Are exotic speaker cabinet materials overrated?


Seems a lot of speaker companies are coming out with new non resonant cabinet materials all the time. Wilson especially seems to be inventing a new M X V material every year. Other top speaker companies seem to be staying with MDF even when their speakers match the above mentioned speaker company prices. Do these exotic materials really contribute to a better sound or do they add an unnatural quality to the sound. 

 

hiendmmoe
@gdaddy1 up to a point beyond mass produced MDF, it becomes subjective. Speakers are instruments. Some will resonate and should resonate like a cello when you hear the cello. I personally do not believe I want a dead inert speaker. I also don't want to hear the hollowness of a cheap 1/4" thick MDF.

2 cello where the first chair gets in right and the 2nd chair plays every note late and somewhat out of phase…. 

@bartsw  I think it’s it’s pretty well known that instruments are designed to resonate but speakers are designed to NOT resonate. 

Speakers aren’t instruments.

Think about this... if a speaker behaves like an instrument it’s adding sound that’s NOT in the recording. It should aim to be acoustically invisable.

 

Key Functions of a Speaker Cabinet:

 
  • Eliminates Phase Cancellation: A speaker cone moves air forward (positive pressure) and backward (negative pressure); without a cabinet, these waves cancel each other out, especially bass.
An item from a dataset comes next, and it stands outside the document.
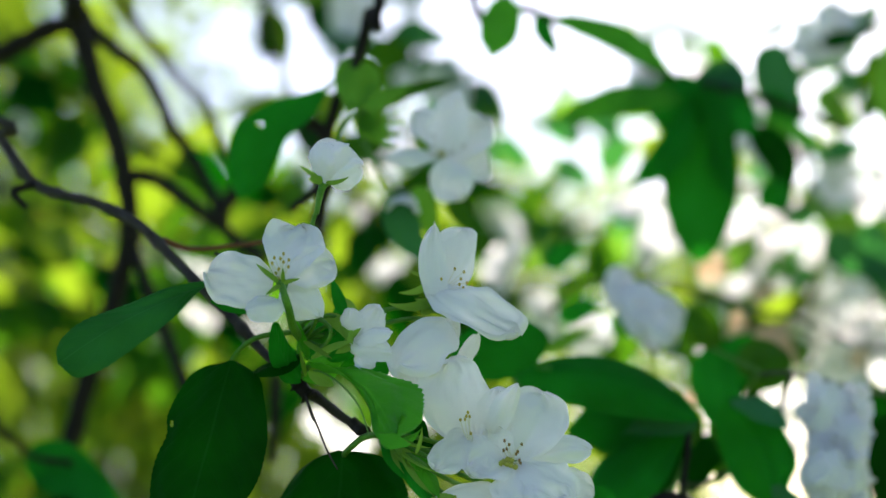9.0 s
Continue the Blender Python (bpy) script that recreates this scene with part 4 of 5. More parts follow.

The cabinet isolates the rear wave from the front.
  • Manages Air Pressure: The enclosed air volume acts like a spring, interacting with the driver's cone to control its movement and improve bass response.
  • Reduces Vibration & Resonance: A rigid, well-damped cabinet prevents the box itself from vibrating and distorting the sound, leading to clearer audio.
  • Controls Sound Dispersion: Features like rounded edges or waveguides can reduce diffraction, making sound smoother and more controlled, especially in untreated rooms.
  • Provides Structural Support: It physically holds the drivers in precise alignment and positions them optimally for the listener.
  • Enhances Bass Response: Different designs (sealed, ported, transmission line) tune the cabinet to extend and reinforce the low-frequency output. 
  •  
In essence, the cabinet is a crucial component, transforming a simple driver into a complete, high-fidelity sound system by managing acoustic physics that would otherwise ruin sound quality.